Copy all of the material word for word, except for the pictures.

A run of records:
● ● ● ● ●

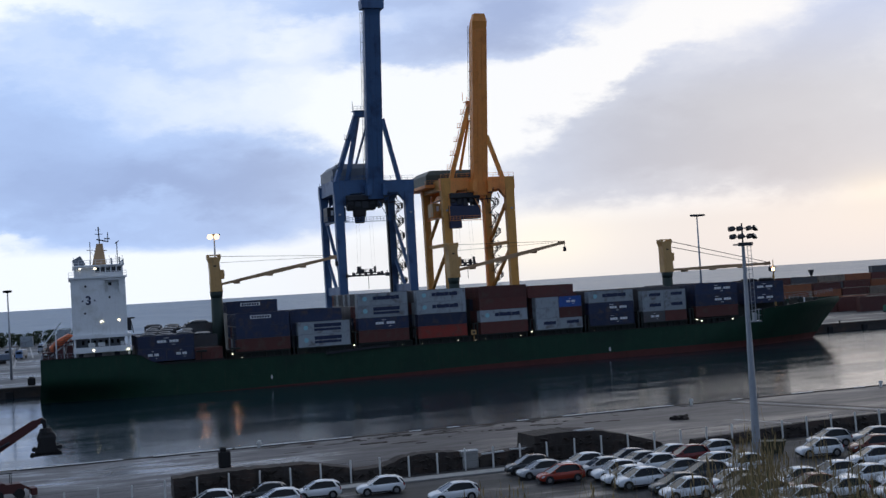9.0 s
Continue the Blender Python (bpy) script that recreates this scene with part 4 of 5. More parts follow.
    # machinery house behind
    hx0, hx1, hz0, hz1 = house
    bm = B()
    loft(bm, [[(hx0, 313, hz0), (hx1, 313, hz0), (hx1, 329, hz0), (hx0, 329, hz0)], [(hx0, 313, hz1 - 1.4), (hx1, 313, hz1 - 1.4), (hx1, 329, hz1 - 1.4), (hx0, 329, hz1 - 1.4)],
              [(hx0 + 1.6, 314, hz1), (hx1 - 0.3, 314, hz1), (hx1 - 0.3, 328, hz1), (hx0 + 1.6, 328, hz1)]])
    hut = part("machinery_house", bm, house_paint, crane, "grey-green sheet-clad machinery house")
    bm = B()
    for x in np.arange(hx0 + 0.6, hx1, 1.1):
        beam(bm, (x, 312.97, hz0), (x, 312.97, hz1 - 1.4), 0.12, 0.06)
    part("cladding_rib", bm, house_paint, hut)
    bm = B()
    box(bm, hx0 - 0.7, hx1 + 0.5, 311.8, 330, hz0 - 0.9, hz0 - 0.003)
    rail(bm, [(hx0 - 0.7, 311.8, hz0), (hx1 + 0.5, 311.8, hz0)], 1.1, 1.4, 0.04)
    part("house_floor", bm, paint, hut)
    # stairs on the inland leg, platforms
    bm = B()
    stairs(bm, x1 - 0.7, yr - 0.2, 20, 45.2, 6, 1.5)
    stairs(bm, x1 - 0.7, yr - 0.2, 3.2, 20, 4, 1.5)
    part("stair_tower", bm, M_DARKST, crane)
    # added strip by the inland leg; dark on the blue crane to paint shade
    bm = B()
    box(bm, x1 - 3.1, x1 - 2.6, yr - 0.3, yr + 1.0, 5, 45.6)
    part("cable_duct", bm, M_DARKST if paint is M_BLUE else paint, crane)
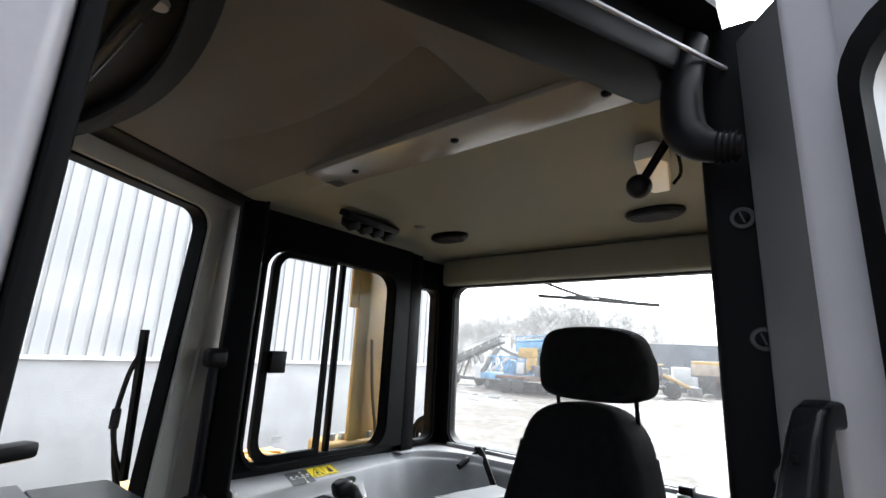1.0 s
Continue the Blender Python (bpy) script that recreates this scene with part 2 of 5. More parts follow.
def merge(bm, other, m=None):
    """Adds the mesh other, moved by m, to bm."""
    if m is not None:
        other.transform(m)
    me = bpy.data.meshes.new("tmp")
    other.to_mesh(me)
    bm.from_mesh(me)
    bpy.data.meshes.remove(me)
    other.free()
    return bm


def prism(points, z0, z1, bevel=0.0, seg=2):
    """A plan outline pulled up from z0 to z1."""
    bm = bmesh.new()
    face = bm.faces.new([bm.verts.new((x, y, z0)) for x, y in points])
    res = bmesh.ops.extrude_face_region(bm, geom=[face])
    bmesh.ops.translate(bm, vec=(0, 0, z1 - z0), verts=[v for v in res["geom"] if isinstance(v, bmesh.types.BMVert)])
    if bevel:
        bmesh.ops.bevel(bm, geom=bm.edges[:], offset=bevel, segments=seg, affect="EDGES", profile=0.5)
    return bm


def tube(path, radius, sides=10, closed=False, caps=True):
    """A round bar along a path; radius may be a list."""
    pts = [Vector(p) for p in path]
    radii = radius if isinstance(radius, (list, tuple)) else [radius] * len(pts)
    bm = bmesh.new()
    rings, up = [], None
    for i, p in enumerate(pts):
        a = pts[i - 1] if (i or closed) else p
        b = pts[(i + 1) % len(pts)] if (i < len(pts) - 1 or closed) else p
        d = (b - a).normalized()
        if up is None:
            up = d.orthogonal().normalized()
        up = (up - d * up.dot(d)).normalized()
        side = d.cross(up)
        rings.append([bm.verts.new(p + (up * math.cos(k * 2 * math.pi / sides) + side * math.sin(k * 2 * math.pi / sides)) * radii[i])
                      for k in range(sides)])
    for i in range(len(rings) - (0 if closed else 1)):
        r, s = rings[i], rings[(i + 1) % len(rings)]
        for k in range(sides):
            bm.faces.new((r[k], r[(k + 1) % sides], s[(k + 1) % sides], s[k]))
    if caps and not closed:
        bm.faces.new(rings[0][::-1])
        bm.faces.new(rings[-1])
    return bm


def curve_path(points, steps=8):
    """A smooth path through points (Catmull-Rom)."""
    p = [Vector(q) for q in points]
    p = [p[0] * 2 - p[1]] + p + [p[-1] * 2 - p[-2]]
    out = []
    for i in range(1, len(p) - 2):
        for k in range(steps):
            t = k / steps
            out.append(0.5 * ((2 * p[i]) + (p[i + 1] - p[i - 1]) * t + (2 * p[i - 1] - 5 * p[i] + 4 * p[i + 1] - p[i + 2]) * t * t
                              + (3 * p[i] - p[i - 1] - 3 * p[i + 1] + p[i + 2]) * t ** 3))
    return out + [p[-2]]


def strap(path, width, thick, across):
    """A flat band along a path, its width lying along across."""
    a = Vector(across).normalized()
    pts = [Vector(p) for p in path]
    bm = bmesh.new()
    rings = []
    for i, p in enumerate(pts):
        d = (pts[min(i + 1, len(pts) - 1)] - pts[max(i - 1, 0)]).normalized()
        w = (a - d * a.dot(d)).normalized()
        nrm = d.cross(w)
        rings.append([bm.verts.new(p + w * (sx * width / 2) + nrm * (sy * thick / 2)) for sx, sy in ((-1, -1), (1, -1), (1, 1), (-1, 1))])
    for r, s in zip(rings, rings[1:]):
        for k in range(4):
            bm.faces.new((r[k], r[(k + 1) % 4], s[(k + 1) % 4], s[k]))
    bm.faces.new(rings[0][::-1])
    bm.faces.new(rings[-1])
    return bm


def lathe(profile, sides=32, stretch=(1.0, 1.0)):
    """A turned form about z from (radius, z) pairs."""
    bm = bmesh.new()
    rings = []
    for r, z in profile:
        if r < 1e-5:
            rings.append([bm.verts.new((0, 0, z))])
        else:
            rings.append([bm.verts.new((r * stretch[0] * math.cos(k * 2 * math.pi / sides), r * stretch[1] * math.sin(k * 2 * math.pi / sides), z))
                          for k in range(sides)])
    for r, s in zip(rings, rings[1:]):
        for k in range(sides):
            j = (k + 1) % sides
            if len(r) == 1 and len(s) > 1:
                bm.faces.new((r[0], s[j], s[k]))
            elif len(s) == 1 and len(r) > 1:
                bm.faces.new((r[k], r[j], s[0]))
            elif len(r) > 1:
                bm.faces.new((r[k], r[j], s[j], s[k]))
    for ring in (rings[0], rings[-1]):
        if len(ring) > 1:
            bm.faces.new(ring)
    return bm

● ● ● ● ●

» Answer to this task
9.0 s
Continue the Blender Python (bpy) script that recreates this scene with part 4 of 5. More parts follow.
    # machinery house behind
    hx0, hx1, hz0, hz1 = house
    bm = B()
    loft(bm, [[(hx0, 313, hz0), (hx1, 313, hz0), (hx1, 329, hz0), (hx0, 329, hz0)], [(hx0, 313, hz1 - 1.4), (hx1, 313, hz1 - 1.4), (hx1, 329, hz1 - 1.4), (hx0, 329, hz1 - 1.4)],
              [(hx0 + 1.6, 314, hz1), (hx1 - 0.3, 314, hz1), (hx1 - 0.3, 328, hz1), (hx0 + 1.6, 328, hz1)]])
    hut = part("machinery_house", bm, house_paint, crane, "grey-green sheet-clad machinery house")
    bm = B()
    for x in np.arange(hx0 + 0.6, hx1, 1.1):
        beam(bm, (x, 312.97, hz0), (x, 312.97, hz1 - 1.4), 0.12, 0.06)
    part("cladding_rib", bm, house_paint, hut)
    bm = B()
    box(bm, hx0 - 0.7, hx1 + 0.5, 311.8, 330, hz0 - 0.9, hz0 - 0.003)
    rail(bm, [(hx0 - 0.7, 311.8, hz0), (hx1 + 0.5, 311.8, hz0)], 1.1, 1.4, 0.04)
    part("house_floor", bm, paint, hut)
    # stairs on the inland leg, platforms
    bm = B()
    stairs(bm, x1 - 0.7, yr - 0.2, 20, 45.2, 6, 1.5)
    stairs(bm, x1 - 0.7, yr - 0.2, 3.2, 20, 4, 1.5)
    part("stair_tower", bm, M_DARKST, crane)
    # added strip by the inland leg; dark on the blue crane to paint shade
    bm = B()
    box(bm, x1 - 3.1, x1 - 2.6, yr - 0.3, yr + 1.0, 5, 45.6)
    part("cable_duct", bm, M_DARKST if paint is M_BLUE else paint, crane)
1.0 s
Continue the Blender Python (bpy) script that recreates this scene with part 2 of 5. More parts follow.
def merge(bm, other, m=None):
    """Adds the mesh other, moved by m, to bm."""
    if m is not None:
        other.transform(m)
    me = bpy.data.meshes.new("tmp")
    other.to_mesh(me)
    bm.from_mesh(me)
    bpy.data.meshes.remove(me)
    other.free()
    return bm


def prism(points, z0, z1, bevel=0.0, seg=2):
    """A plan outline pulled up from z0 to z1."""
    bm = bmesh.new()
    face = bm.faces.new([bm.verts.new((x, y, z0)) for x, y in points])
    res = bmesh.ops.extrude_face_region(bm, geom=[face])
    bmesh.ops.translate(bm, vec=(0, 0, z1 - z0), verts=[v for v in res["geom"] if isinstance(v, bmesh.types.BMVert)])
    if bevel:
        bmesh.ops.bevel(bm, geom=bm.edges[:], offset=bevel, segments=seg, affect="EDGES", profile=0.5)
    return bm


def tube(path, radius, sides=10, closed=False, caps=True):
    """A round bar along a path; radius may be a list."""
    pts = [Vector(p) for p in path]
    radii = radius if isinstance(radius, (list, tuple)) else [radius] * len(pts)
    bm = bmesh.new()
    rings, up = [], None
    for i, p in enumerate(pts):
        a = pts[i - 1] if (i or closed) else p
        b = pts[(i + 1) % len(pts)] if (i < len(pts) - 1 or closed) else p
        d = (b - a).normalized()
        if up is None:
            up = d.orthogonal().normalized()
        up = (up - d * up.dot(d)).normalized()
        side = d.cross(up)
        rings.append([bm.verts.new(p + (up * math.cos(k * 2 * math.pi / sides) + side * math.sin(k * 2 * math.pi / sides)) * radii[i])
                      for k in range(sides)])
    for i in range(len(rings) - (0 if closed else 1)):
        r, s = rings[i], rings[(i + 1) % len(rings)]
        for k in range(sides):
            bm.faces.new((r[k], r[(k + 1) % sides], s[(k + 1) % sides], s[k]))
    if caps and not closed:
        bm.faces.new(rings[0][::-1])
        bm.faces.new(rings[-1])
    return bm


def curve_path(points, steps=8):
    """A smooth path through points (Catmull-Rom)."""
    p = [Vector(q) for q in points]
    p = [p[0] * 2 - p[1]] + p + [p[-1] * 2 - p[-2]]
    out = []
    for i in range(1, len(p) - 2):
        for k in range(steps):
            t = k / steps
            out.append(0.5 * ((2 * p[i]) + (p[i + 1] - p[i - 1]) * t + (2 * p[i - 1] - 5 * p[i] + 4 * p[i + 1] - p[i + 2]) * t * t
                              + (3 * p[i] - p[i - 1] - 3 * p[i + 1] + p[i + 2]) * t ** 3))
    return out + [p[-2]]


def strap(path, width, thick, across):
    """A flat band along a path, its width lying along across."""
    a = Vector(across).normalized()
    pts = [Vector(p) for p in path]
    bm = bmesh.new()
    rings = []
    for i, p in enumerate(pts):
        d = (pts[min(i + 1, len(pts) - 1)] - pts[max(i - 1, 0)]).normalized()
        w = (a - d * a.dot(d)).normalized()
        nrm = d.cross(w)
        rings.append([bm.verts.new(p + w * (sx * width / 2) + nrm * (sy * thick / 2)) for sx, sy in ((-1, -1), (1, -1), (1, 1), (-1, 1))])
    for r, s in zip(rings, rings[1:]):
        for k in range(4):
            bm.faces.new((r[k], r[(k + 1) % 4], s[(k + 1) % 4], s[k]))
    bm.faces.new(rings[0][::-1])
    bm.faces.new(rings[-1])
    return bm


def lathe(profile, sides=32, stretch=(1.0, 1.0)):
    """A turned form about z from (radius, z) pairs."""
    bm = bmesh.new()
    rings = []
    for r, z in profile:
        if r < 1e-5:
            rings.append([bm.verts.new((0, 0, z))])
        else:
            rings.append([bm.verts.new((r * stretch[0] * math.cos(k * 2 * math.pi / sides), r * stretch[1] * math.sin(k * 2 * math.pi / sides), z))
                          for k in range(sides)])
    for r, s in zip(rings, rings[1:]):
        for k in range(sides):
            j = (k + 1) % sides
            if len(r) == 1 and len(s) > 1:
                bm.faces.new((r[0], s[j], s[k]))
            elif len(s) == 1 and len(r) > 1:
                bm.faces.new((r[k], r[j], s[0]))
            elif len(r) > 1:
                bm.faces.new((r[k], r[j], s[j], s[k]))
    for ring in (rings[0], rings[-1]):
        if len(ring) > 1:
            bm.faces.new(ring)
    return bm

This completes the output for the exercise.